Year of Award:
Molecular & Cellular Analysis Technologies
BEEBE, DAVID J
Other PI or Project Leader:
UNIVERSITY OF WISCONSIN-MADISON
It is becoming increasingly clear that cancer initiation and progression is actively regulated by signaling between neoplastic cells and their non-neoplastic neighbors. Yet current tools are not well suited to dissecting these multicell type conversations. While microfluidic-based tools have shown promise, typical embodiments present barriers to wide spread use. Here we propose to apply a microfluidic culture platform that utilizes surface tension effects to manipulate fluids allowing seamless integration with ubiquitous pipetting methods (manual and automated) eliminating the need for new infrastructure/equipment. Using this approach, we have developed a number of devices/ assays to probe cell-cell communication via soluble factors. Here we propose to rigorously validate the platform biologically and apply the technology to two important areas of inquiry in cancer biology - hormonal regulation and stromal-epithelial interactions.

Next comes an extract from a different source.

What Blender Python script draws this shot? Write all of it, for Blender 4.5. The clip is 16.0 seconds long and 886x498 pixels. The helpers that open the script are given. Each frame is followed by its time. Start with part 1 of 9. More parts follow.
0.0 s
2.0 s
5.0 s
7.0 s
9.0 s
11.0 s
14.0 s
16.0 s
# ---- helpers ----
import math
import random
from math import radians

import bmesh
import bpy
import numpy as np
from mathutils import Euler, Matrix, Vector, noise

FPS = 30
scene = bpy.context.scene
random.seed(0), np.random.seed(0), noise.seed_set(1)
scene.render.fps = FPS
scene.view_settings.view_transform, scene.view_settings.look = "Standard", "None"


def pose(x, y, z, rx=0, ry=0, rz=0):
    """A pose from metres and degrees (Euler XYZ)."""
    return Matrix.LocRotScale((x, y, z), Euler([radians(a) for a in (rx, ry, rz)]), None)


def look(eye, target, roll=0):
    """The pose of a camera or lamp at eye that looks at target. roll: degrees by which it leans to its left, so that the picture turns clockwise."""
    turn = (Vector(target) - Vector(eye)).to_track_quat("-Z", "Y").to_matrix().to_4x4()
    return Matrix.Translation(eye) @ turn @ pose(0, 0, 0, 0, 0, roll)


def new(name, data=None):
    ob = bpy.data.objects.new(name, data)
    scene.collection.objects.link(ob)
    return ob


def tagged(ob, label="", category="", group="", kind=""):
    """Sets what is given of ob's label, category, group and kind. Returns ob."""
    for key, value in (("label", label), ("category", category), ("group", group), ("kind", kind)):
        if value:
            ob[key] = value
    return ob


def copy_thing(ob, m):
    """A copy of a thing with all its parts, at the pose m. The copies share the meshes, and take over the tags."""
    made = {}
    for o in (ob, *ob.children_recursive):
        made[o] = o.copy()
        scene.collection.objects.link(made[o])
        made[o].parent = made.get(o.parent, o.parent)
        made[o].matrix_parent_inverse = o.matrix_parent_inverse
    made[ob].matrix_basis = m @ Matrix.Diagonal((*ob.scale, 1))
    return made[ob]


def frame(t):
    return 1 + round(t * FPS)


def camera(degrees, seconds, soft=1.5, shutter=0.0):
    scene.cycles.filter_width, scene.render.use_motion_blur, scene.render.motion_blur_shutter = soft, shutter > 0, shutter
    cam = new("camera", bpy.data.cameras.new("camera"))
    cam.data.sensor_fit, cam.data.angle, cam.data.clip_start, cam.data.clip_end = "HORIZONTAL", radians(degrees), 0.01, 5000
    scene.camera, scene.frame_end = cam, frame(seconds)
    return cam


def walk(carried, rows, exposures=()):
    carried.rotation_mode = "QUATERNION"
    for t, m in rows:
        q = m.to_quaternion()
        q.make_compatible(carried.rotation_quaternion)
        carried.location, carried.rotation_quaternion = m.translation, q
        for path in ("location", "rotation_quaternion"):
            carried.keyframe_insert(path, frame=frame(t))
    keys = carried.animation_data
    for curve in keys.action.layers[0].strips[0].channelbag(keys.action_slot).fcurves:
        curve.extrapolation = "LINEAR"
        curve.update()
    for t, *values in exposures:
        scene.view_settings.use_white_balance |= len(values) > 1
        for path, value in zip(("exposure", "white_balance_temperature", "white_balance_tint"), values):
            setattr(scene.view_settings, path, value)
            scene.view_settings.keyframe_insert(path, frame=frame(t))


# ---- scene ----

The long term goal of the hormonal regulation studies is to improve prediction of responsiveness to hormone therapies. Towards this goal we will first validate the microchannel assay using a panel of stress assays. This will be followed by determining the sensitivity of the assay, the use of a one way signaling system to explore ER? reciprocal signaling and finally a study of the ability of the assay to measure hormone resistance. Regarding stromal-epithelial interactions, altered and activated cancer-associated fibroblasts (CAF) promote breast cancer growth and progression, whereas normal fibroblasts (NF) may keep cancer growth in check. Currently, our understanding of the molecular pathways involved in heterotypic stromal-epithelial signaling is limited. The systematic examination of these signaling pathways is hindered by the lack of a suitable in vitro assay platform. We propose to apply a microchannel three dimensional co-culture assay to examine the heterotypic interactions between human mammary fibroblasts and breast carcinoma cells. Broadly, we will apply the technology to monolayer (2D) culture, culture in matrices (3D) and primary cell culture. By evaluating the technology across both experimental and biological models we aim to enhance researchers' ability to identify and characterize molecular factors that influence cancer risk and progression.